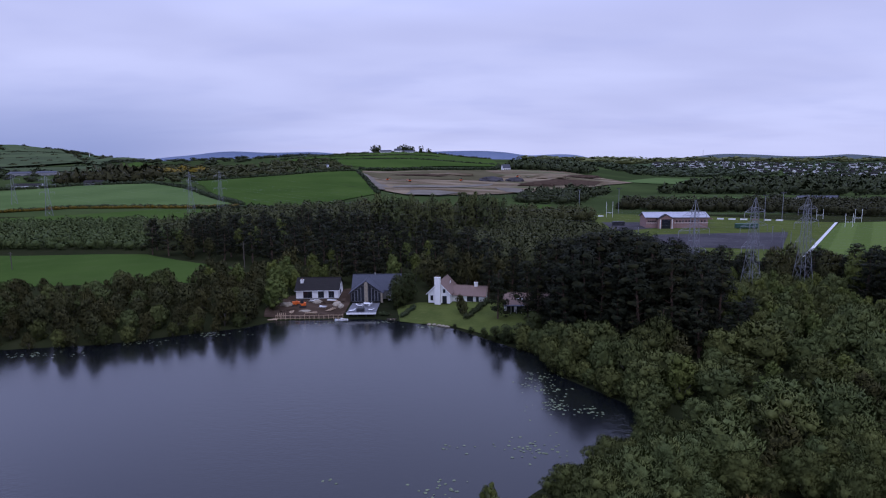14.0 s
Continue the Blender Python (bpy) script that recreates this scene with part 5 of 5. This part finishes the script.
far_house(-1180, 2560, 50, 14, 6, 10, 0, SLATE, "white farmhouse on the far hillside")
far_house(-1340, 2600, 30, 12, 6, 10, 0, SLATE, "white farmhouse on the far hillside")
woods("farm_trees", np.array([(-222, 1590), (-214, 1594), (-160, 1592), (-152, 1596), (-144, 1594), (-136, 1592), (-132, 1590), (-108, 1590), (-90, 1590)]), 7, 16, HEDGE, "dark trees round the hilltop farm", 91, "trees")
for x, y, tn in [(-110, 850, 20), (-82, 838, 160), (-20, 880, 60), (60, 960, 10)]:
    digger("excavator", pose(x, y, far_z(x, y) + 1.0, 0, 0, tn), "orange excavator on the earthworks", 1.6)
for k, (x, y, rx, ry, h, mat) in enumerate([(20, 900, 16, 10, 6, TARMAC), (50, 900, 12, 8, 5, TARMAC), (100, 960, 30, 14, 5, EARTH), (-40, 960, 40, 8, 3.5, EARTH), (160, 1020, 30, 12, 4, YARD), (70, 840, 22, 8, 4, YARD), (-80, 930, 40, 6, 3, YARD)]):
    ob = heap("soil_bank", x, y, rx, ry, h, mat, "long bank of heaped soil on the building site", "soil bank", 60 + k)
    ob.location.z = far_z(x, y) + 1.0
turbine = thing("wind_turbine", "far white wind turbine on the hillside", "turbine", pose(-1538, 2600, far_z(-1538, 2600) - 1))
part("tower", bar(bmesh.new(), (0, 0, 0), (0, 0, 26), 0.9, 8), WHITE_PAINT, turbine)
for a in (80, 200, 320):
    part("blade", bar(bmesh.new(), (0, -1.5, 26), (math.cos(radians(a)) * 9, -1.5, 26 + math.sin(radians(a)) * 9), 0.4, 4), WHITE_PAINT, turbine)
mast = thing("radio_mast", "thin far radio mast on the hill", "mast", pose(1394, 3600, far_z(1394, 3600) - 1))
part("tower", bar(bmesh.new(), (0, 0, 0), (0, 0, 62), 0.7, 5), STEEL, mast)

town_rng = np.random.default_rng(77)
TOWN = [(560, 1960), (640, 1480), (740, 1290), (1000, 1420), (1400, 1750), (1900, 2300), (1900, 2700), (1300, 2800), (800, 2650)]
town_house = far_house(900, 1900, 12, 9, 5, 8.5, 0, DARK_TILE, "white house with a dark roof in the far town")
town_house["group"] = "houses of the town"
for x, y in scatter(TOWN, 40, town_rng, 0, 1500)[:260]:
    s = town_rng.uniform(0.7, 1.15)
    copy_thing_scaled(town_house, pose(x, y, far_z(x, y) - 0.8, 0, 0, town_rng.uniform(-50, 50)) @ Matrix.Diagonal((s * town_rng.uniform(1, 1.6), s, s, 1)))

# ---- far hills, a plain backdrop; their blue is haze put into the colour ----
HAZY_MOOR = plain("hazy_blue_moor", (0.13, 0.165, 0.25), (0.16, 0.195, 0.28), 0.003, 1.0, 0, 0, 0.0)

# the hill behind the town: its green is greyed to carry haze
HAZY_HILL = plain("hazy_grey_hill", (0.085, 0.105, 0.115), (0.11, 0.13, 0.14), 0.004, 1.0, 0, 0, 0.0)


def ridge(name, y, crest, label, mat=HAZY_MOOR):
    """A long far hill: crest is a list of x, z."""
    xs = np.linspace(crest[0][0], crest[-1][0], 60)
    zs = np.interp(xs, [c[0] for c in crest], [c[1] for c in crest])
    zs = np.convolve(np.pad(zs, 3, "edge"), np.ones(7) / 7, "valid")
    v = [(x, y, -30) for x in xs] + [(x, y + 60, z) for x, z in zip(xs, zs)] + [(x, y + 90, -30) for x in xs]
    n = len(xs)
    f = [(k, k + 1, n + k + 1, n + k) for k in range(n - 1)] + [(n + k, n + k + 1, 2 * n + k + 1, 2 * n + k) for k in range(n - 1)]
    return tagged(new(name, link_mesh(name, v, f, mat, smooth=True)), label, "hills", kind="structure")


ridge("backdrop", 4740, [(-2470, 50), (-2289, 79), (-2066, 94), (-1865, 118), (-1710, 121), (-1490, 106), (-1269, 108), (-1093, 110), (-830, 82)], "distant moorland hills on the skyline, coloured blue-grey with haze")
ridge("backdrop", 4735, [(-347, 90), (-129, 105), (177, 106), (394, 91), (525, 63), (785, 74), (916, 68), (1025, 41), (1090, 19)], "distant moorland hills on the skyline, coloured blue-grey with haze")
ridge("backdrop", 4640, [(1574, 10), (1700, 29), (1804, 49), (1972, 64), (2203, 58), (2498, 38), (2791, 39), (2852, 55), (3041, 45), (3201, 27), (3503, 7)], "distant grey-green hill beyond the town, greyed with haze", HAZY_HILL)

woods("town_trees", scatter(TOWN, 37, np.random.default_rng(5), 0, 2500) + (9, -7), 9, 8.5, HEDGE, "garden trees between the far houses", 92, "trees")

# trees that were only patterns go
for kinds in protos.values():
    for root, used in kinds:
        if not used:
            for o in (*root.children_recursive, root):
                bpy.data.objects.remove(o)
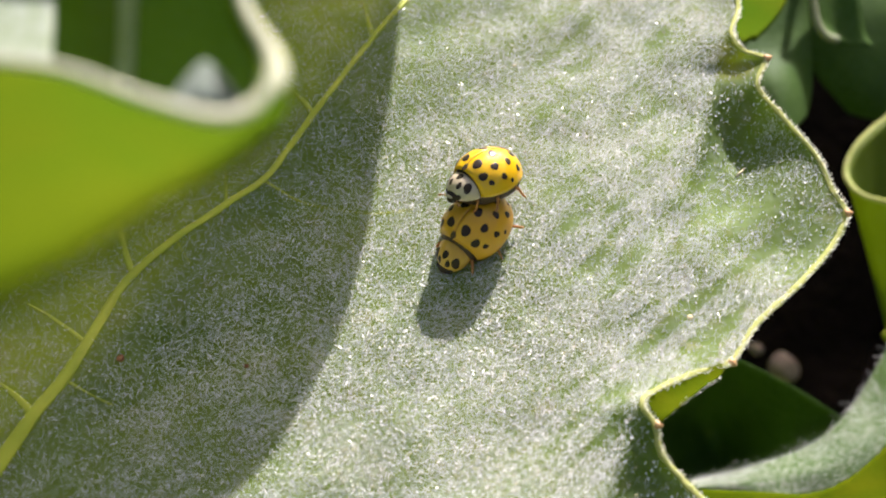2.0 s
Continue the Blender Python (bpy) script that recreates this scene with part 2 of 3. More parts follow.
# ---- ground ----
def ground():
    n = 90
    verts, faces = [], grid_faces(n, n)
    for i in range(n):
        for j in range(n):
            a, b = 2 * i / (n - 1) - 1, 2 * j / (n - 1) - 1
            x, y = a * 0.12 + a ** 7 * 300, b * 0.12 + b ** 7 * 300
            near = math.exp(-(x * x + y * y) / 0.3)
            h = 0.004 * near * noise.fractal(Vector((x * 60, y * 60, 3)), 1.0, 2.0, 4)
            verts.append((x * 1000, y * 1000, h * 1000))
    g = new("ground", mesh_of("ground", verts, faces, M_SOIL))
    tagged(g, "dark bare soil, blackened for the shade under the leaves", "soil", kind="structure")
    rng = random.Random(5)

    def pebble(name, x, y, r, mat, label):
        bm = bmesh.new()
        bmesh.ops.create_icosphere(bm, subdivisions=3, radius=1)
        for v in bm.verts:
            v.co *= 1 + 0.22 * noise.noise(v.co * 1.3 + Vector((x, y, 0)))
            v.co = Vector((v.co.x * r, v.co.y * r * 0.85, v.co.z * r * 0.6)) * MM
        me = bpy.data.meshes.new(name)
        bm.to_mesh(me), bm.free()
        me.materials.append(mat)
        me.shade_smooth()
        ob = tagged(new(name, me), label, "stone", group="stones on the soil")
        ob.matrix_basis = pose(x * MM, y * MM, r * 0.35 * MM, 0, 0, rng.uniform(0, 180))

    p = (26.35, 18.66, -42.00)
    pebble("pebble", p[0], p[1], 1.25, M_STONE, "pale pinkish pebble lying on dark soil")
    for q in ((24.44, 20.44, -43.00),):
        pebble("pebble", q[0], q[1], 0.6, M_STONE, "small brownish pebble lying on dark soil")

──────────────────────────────

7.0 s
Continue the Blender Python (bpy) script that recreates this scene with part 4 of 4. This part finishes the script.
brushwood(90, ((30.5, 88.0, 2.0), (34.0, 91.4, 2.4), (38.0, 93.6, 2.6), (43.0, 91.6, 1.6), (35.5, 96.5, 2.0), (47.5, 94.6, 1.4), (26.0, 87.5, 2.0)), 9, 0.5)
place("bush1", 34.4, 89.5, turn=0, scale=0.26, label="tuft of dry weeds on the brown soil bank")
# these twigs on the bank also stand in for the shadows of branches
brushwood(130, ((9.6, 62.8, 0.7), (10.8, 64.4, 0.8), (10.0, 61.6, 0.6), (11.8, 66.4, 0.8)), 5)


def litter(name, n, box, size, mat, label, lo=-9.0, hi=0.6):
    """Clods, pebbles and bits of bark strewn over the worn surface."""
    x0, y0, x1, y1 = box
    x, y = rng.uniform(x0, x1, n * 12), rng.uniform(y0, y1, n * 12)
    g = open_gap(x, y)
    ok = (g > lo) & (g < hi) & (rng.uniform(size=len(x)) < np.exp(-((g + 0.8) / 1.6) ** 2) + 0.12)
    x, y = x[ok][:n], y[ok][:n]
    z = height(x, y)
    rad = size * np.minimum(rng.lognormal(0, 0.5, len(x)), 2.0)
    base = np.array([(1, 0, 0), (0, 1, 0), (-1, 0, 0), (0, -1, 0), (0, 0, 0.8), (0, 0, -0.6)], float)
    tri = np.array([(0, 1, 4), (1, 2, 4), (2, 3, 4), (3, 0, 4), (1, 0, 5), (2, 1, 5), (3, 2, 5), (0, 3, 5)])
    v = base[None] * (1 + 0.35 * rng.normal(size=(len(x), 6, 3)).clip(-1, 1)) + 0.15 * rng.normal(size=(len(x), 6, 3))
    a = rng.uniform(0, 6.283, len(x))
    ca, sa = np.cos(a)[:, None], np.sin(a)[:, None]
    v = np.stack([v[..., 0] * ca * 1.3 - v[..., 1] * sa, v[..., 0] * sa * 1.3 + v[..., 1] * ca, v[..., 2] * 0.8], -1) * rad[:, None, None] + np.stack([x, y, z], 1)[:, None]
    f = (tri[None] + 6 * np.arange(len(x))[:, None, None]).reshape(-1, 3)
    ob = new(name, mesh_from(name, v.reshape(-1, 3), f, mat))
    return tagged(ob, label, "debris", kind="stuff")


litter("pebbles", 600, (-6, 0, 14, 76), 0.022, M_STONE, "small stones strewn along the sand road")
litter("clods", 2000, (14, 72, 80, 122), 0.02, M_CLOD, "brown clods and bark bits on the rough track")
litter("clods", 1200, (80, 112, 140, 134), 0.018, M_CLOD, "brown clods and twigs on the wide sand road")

──────────────────────────────

*The task*
Copy out precisely the lines that begin at the line containing "More parts follow." and end at the line containing "rng = random.Random(5)", including both; write nothing else.

*Result of this exercise*
Continue the Blender Python (bpy) script that recreates this scene with part 2 of 3. More parts follow.
# ---- ground ----
def ground():
    n = 90
    verts, faces = [], grid_faces(n, n)
    for i in range(n):
        for j in range(n):
            a, b = 2 * i / (n - 1) - 1, 2 * j / (n - 1) - 1
            x, y = a * 0.12 + a ** 7 * 300, b * 0.12 + b ** 7 * 300
            near = math.exp(-(x * x + y * y) / 0.3)
            h = 0.004 * near * noise.fractal(Vector((x * 60, y * 60, 3)), 1.0, 2.0, 4)
            verts.append((x * 1000, y * 1000, h * 1000))
    g = new("ground", mesh_of("ground", verts, faces, M_SOIL))
    tagged(g, "dark bare soil, blackened for the shade under the leaves", "soil", kind="structure")
    rng = random.Random(5)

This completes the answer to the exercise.